**TASK INPUTS**:
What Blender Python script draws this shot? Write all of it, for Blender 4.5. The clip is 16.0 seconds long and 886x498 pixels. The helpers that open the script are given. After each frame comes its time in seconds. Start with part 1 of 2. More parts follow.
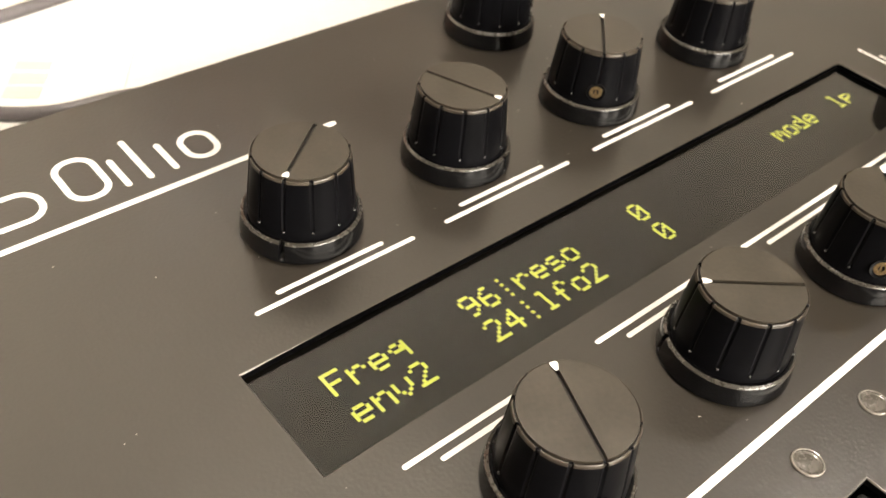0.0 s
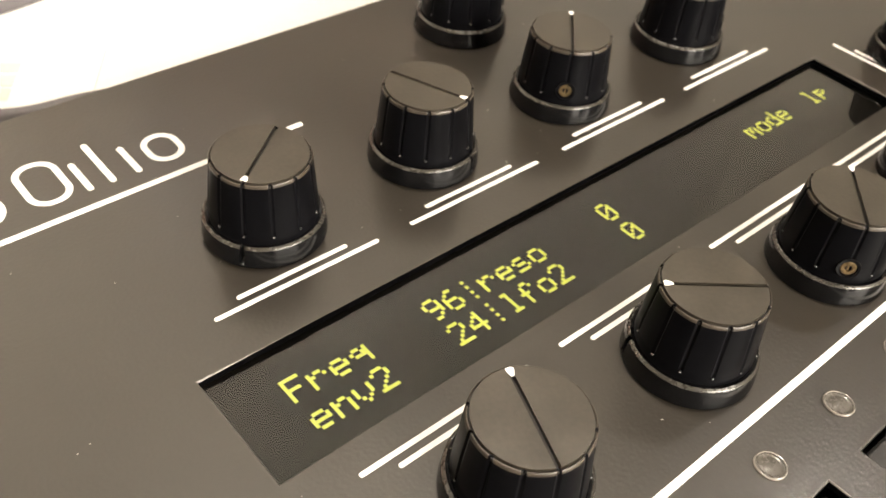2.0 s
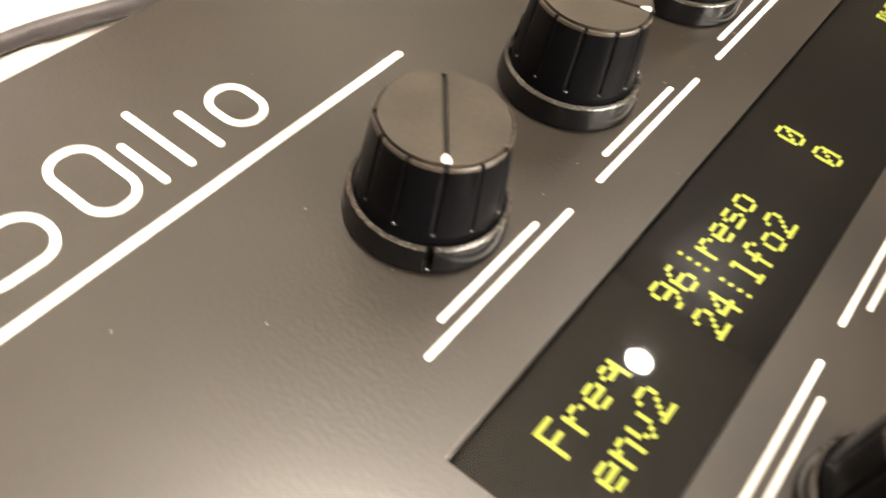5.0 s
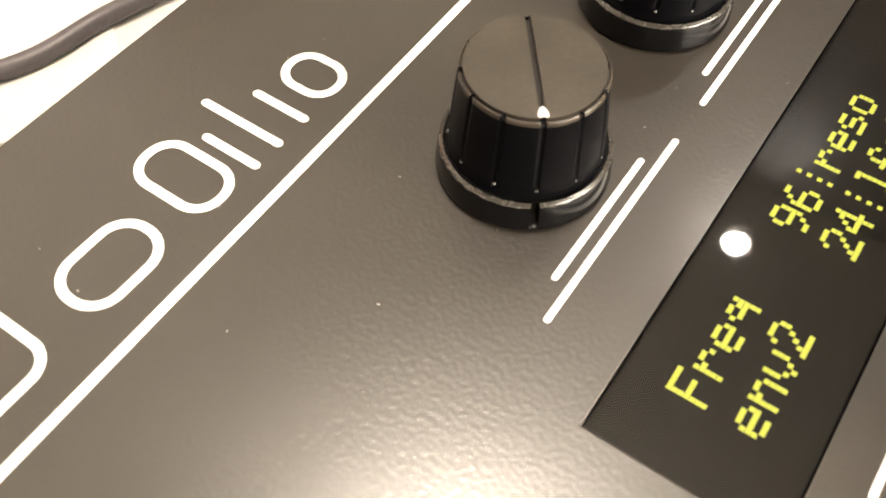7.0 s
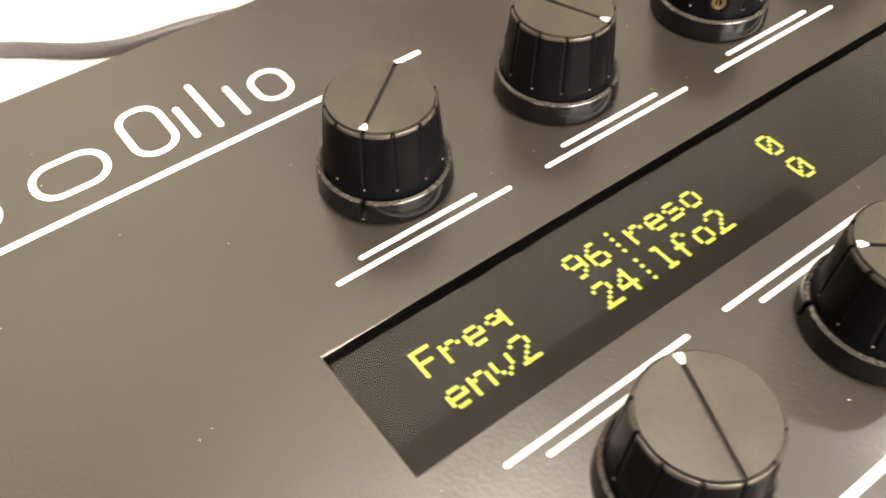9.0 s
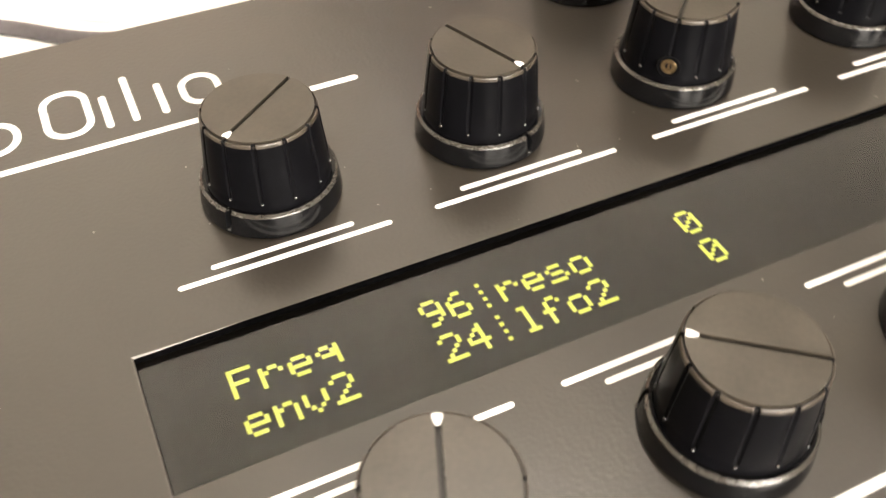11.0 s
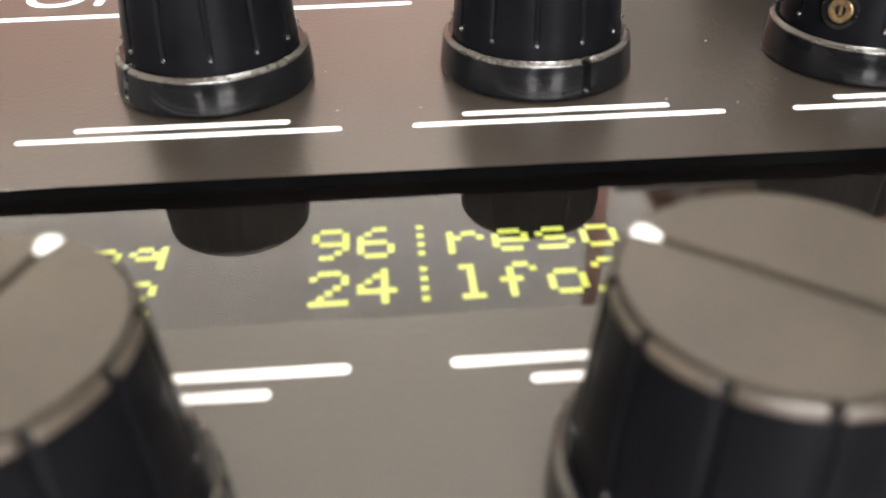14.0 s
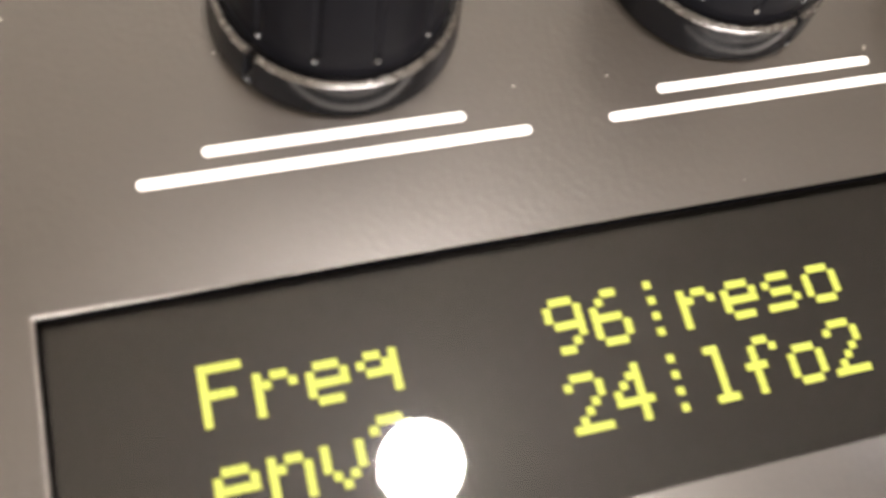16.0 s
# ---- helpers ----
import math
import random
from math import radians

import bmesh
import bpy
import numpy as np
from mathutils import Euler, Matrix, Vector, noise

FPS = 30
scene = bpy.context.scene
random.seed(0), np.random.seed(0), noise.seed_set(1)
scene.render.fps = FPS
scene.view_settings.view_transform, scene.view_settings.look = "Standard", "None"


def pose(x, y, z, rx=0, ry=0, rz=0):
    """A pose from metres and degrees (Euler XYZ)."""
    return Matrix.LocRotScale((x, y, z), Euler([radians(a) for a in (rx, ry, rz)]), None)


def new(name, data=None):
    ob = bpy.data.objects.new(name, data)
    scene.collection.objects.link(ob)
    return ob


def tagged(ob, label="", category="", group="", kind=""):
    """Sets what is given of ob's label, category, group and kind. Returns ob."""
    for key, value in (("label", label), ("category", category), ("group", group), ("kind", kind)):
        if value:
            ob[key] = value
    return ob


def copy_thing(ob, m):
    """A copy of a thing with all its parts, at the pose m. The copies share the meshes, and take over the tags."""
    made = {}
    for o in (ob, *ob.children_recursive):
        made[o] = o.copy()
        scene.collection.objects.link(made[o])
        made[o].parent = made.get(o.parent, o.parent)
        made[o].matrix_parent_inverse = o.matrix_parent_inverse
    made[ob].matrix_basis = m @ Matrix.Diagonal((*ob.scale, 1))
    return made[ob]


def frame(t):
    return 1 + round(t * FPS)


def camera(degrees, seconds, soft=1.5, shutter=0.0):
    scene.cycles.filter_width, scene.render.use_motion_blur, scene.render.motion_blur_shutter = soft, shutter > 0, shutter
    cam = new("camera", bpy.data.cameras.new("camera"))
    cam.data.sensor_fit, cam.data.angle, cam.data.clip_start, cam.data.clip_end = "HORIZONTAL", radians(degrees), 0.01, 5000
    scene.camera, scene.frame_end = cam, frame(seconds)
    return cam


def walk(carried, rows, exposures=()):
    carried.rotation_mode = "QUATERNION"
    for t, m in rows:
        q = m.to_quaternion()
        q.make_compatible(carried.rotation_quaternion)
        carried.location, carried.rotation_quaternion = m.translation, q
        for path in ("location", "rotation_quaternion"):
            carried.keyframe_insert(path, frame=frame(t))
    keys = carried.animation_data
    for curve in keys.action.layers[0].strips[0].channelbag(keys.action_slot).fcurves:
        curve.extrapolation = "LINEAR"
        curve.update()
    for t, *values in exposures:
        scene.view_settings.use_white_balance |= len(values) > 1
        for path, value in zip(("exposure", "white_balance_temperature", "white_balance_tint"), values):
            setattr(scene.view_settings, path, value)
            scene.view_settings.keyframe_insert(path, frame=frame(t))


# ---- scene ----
cam = camera(51.51, 16.0, soft=1.5, shutter=0.7)
PATH = [
    (0, -0.0462, -0.0839, 0.1008, 47.63, -5.04, -40.19),
    (0.5, -0.0464, -0.0848, 0.1016, 47.59, -4.96, -40.10),
    (1, -0.0435, -0.0858, 0.1013, 47.55, -5.06, -40.52),
    (1.5, -0.0406, -0.0854, 0.1015, 47.12, -4.78, -40.70),
    (2, -0.0409, -0.0858, 0.1014, 47.26, -4.81, -40.65),
    (2.5, -0.0404, -0.0853, 0.1015, 47.05, -4.71, -40.77),
    (3, -0.0432, -0.0787, 0.1006, 46.31, -5.93, -42.30),
    (3.5, -0.0487, -0.0672, 0.0964, 45.11, -6.41, -42.95),
    (4, -0.0482, -0.0519, 0.0899, 42.81, -7.91, -46.26),
    (4.5, -0.0487, -0.0365, 0.0831, 41.69, -9.01, -49.46),
    (5, -0.0498, -0.0232, 0.0813, 40.05, -9.09, -53.17),
    (5.2, -0.0494, -0.0179, 0.0798, 40.11, -9.00, -54.93),
    (7.3, -0.0454, -0.0172, 0.0816, 34.28, -0.27, -55.38),
    (7.5, -0.0452, -0.0229, 0.0805, 35.07, -2.31, -52.95),
    (8, -0.0397, -0.0401, 0.0856, 35.94, -1.86, -47.14),
    (8.5, -0.0379, -0.0563, 0.0856, 39.52, -2.03, -41.43),
    (9, -0.0342, -0.0695, 0.0963, 40.51, 0.27, -36.99),
    (9.5, -0.0281, -0.0790, 0.0966, 42.82, 0.33, -34.91),
    (10, -0.0163, -0.0857, 0.0956, 43.01, 1.54, -32.11),
    (10.2, -0.0158, -0.0850, 0.0944, 43.27, -0.29, -32.72),
    (12.3, 0.0245, -0.0870, 0.0657, 50.35, -0.44, -8.21),
    (12.5, 0.0251, -0.0867, 0.0578, 53.41, -0.57, -7.79),
    (13, 0.0294, -0.0845, 0.0483, 54.23, -0.02, -5.52),
    (13.5, 0.0327, -0.0817, 0.0435, 55.78, 0.16, -4.97),
    (14, 0.0344, -0.0787, 0.0395, 55.65, 0.79, -4.25),
    (14.5, 0.0285, -0.0730, 0.0475, 49.03, -0.61, -7.01),
    (15, 0.0196, -0.0604, 0.0549, 41.35, -2.00, -8.05),
    (15.5, 0.0122, -0.0440, 0.0635, 29.31, -5.41, -10.53),
    (16, 0.0054, -0.0302, 0.0626, 21.18, -8.85, -13.64),
]
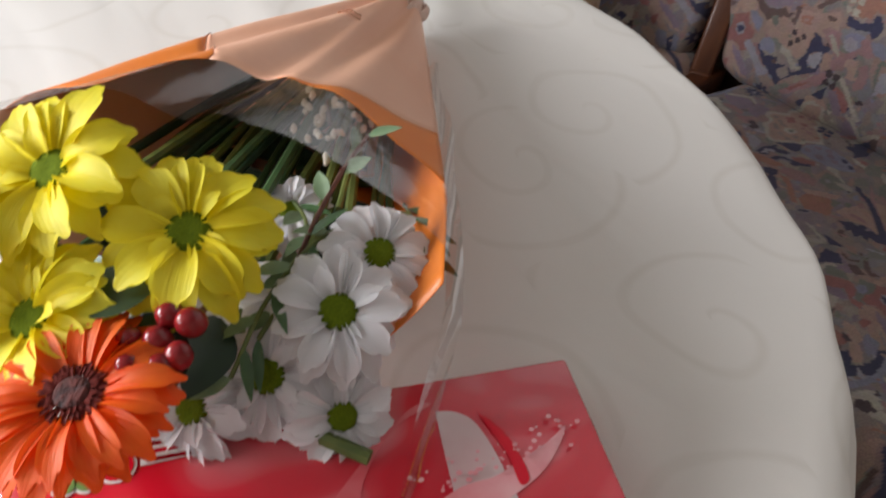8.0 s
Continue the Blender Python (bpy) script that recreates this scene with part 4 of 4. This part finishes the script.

**INSTRUCTIONS TO FOLLOW**:
Print the full listing exactly, dropping the pictures.

**TASK RESULT**:
What Blender Python script draws this shot? Write all of it, for Blender 4.5. The clip is 16.0 seconds long and 886x498 pixels. The helpers that open the script are given. After each frame comes its time in seconds. Start with part 1 of 2. More parts follow.
0.0 s
2.0 s
5.0 s
7.0 s
9.0 s
11.0 s
14.0 s
16.0 s
# ---- helpers ----
import math
import random
from math import radians

import bmesh
import bpy
import numpy as np
from mathutils import Euler, Matrix, Vector, noise

FPS = 30
scene = bpy.context.scene
random.seed(0), np.random.seed(0), noise.seed_set(1)
scene.render.fps = FPS
scene.view_settings.view_transform, scene.view_settings.look = "Standard", "None"


def pose(x, y, z, rx=0, ry=0, rz=0):
    """A pose from metres and degrees (Euler XYZ)."""
    return Matrix.LocRotScale((x, y, z), Euler([radians(a) for a in (rx, ry, rz)]), None)


def new(name, data=None):
    ob = bpy.data.objects.new(name, data)
    scene.collection.objects.link(ob)
    return ob


def tagged(ob, label="", category="", group="", kind=""):
    """Sets what is given of ob's label, category, group and kind. Returns ob."""
    for key, value in (("label", label), ("category", category), ("group", group), ("kind", kind)):
        if value:
            ob[key] = value
    return ob


def copy_thing(ob, m):
    """A copy of a thing with all its parts, at the pose m. The copies share the meshes, and take over the tags."""
    made = {}
    for o in (ob, *ob.children_recursive):
        made[o] = o.copy()
        scene.collection.objects.link(made[o])
        made[o].parent = made.get(o.parent, o.parent)
        made[o].matrix_parent_inverse = o.matrix_parent_inverse
    made[ob].matrix_basis = m @ Matrix.Diagonal((*ob.scale, 1))
    return made[ob]


def frame(t):
    return 1 + round(t * FPS)


def camera(degrees, seconds, soft=1.5, shutter=0.0):
    scene.cycles.filter_width, scene.render.use_motion_blur, scene.render.motion_blur_shutter = soft, shutter > 0, shutter
    cam = new("camera", bpy.data.cameras.new("camera"))
    cam.data.sensor_fit, cam.data.angle, cam.data.clip_start, cam.data.clip_end = "HORIZONTAL", radians(degrees), 0.01, 5000
    scene.camera, scene.frame_end = cam, frame(seconds)
    return cam


def walk(carried, rows, exposures=()):
    carried.rotation_mode = "QUATERNION"
    for t, m in rows:
        q = m.to_quaternion()
        q.make_compatible(carried.rotation_quaternion)
        carried.location, carried.rotation_quaternion = m.translation, q
        for path in ("location", "rotation_quaternion"):
            carried.keyframe_insert(path, frame=frame(t))
    keys = carried.animation_data
    for curve in keys.action.layers[0].strips[0].channelbag(keys.action_slot).fcurves:
        curve.extrapolation = "LINEAR"
        curve.update()
    for t, *values in exposures:
        scene.view_settings.use_white_balance |= len(values) > 1
        for path, value in zip(("exposure", "white_balance_temperature", "white_balance_tint"), values):
            setattr(scene.view_settings, path, value)
            scene.view_settings.keyframe_insert(path, frame=frame(t))


# ---- scene ----
cam = camera(51.51, 16.0, soft=1.5, shutter=0.7)
PATH = [
    (0, -0.0462, -0.0839, 0.1008, 47.63, -5.04, -40.19),
    (0.5, -0.0464, -0.0848, 0.1016, 47.59, -4.96, -40.10),
    (1, -0.0435, -0.0858, 0.1013, 47.55, -5.06, -40.52),
    (1.5, -0.0406, -0.0854, 0.1015, 47.12, -4.78, -40.70),
    (2, -0.0409, -0.0858, 0.1014, 47.26, -4.81, -40.65),
    (2.5, -0.0404, -0.0853, 0.1015, 47.05, -4.71, -40.77),
    (3, -0.0432, -0.0787, 0.1006, 46.31, -5.93, -42.30),
    (3.5, -0.0487, -0.0672, 0.0964, 45.11, -6.41, -42.95),
    (4, -0.0482, -0.0519, 0.0899, 42.81, -7.91, -46.26),
    (4.5, -0.0487, -0.0365, 0.0831, 41.69, -9.01, -49.46),
    (5, -0.0498, -0.0232, 0.0813, 40.05, -9.09, -53.17),
    (5.2, -0.0494, -0.0179, 0.0798, 40.11, -9.00, -54.93),
    (7.3, -0.0454, -0.0172, 0.0816, 34.28, -0.27, -55.38),
    (7.5, -0.0452, -0.0229, 0.0805, 35.07, -2.31, -52.95),
    (8, -0.0397, -0.0401, 0.0856, 35.94, -1.86, -47.14),
    (8.5, -0.0379, -0.0563, 0.0856, 39.52, -2.03, -41.43),
    (9, -0.0342, -0.0695, 0.0963, 40.51, 0.27, -36.99),
    (9.5, -0.0281, -0.0790, 0.0966, 42.82, 0.33, -34.91),
    (10, -0.0163, -0.0857, 0.0956, 43.01, 1.54, -32.11),
    (10.2, -0.0158, -0.0850, 0.0944, 43.27, -0.29, -32.72),
    (12.3, 0.0245, -0.0870, 0.0657, 50.35, -0.44, -8.21),
    (12.5, 0.0251, -0.0867, 0.0578, 53.41, -0.57, -7.79),
    (13, 0.0294, -0.0845, 0.0483, 54.23, -0.02, -5.52),
    (13.5, 0.0327, -0.0817, 0.0435, 55.78, 0.16, -4.97),
    (14, 0.0344, -0.0787, 0.0395, 55.65, 0.79, -4.25),
    (14.5, 0.0285, -0.0730, 0.0475, 49.03, -0.61, -7.01),
    (15, 0.0196, -0.0604, 0.0549, 41.35, -2.00, -8.05),
    (15.5, 0.0122, -0.0440, 0.0635, 29.31, -5.41, -10.53),
    (16, 0.0054, -0.0302, 0.0626, 21.18, -8.85, -13.64),
]
8.0 s
Continue the Blender Python (bpy) script that recreates this scene with part 4 of 4. This part finishes the script.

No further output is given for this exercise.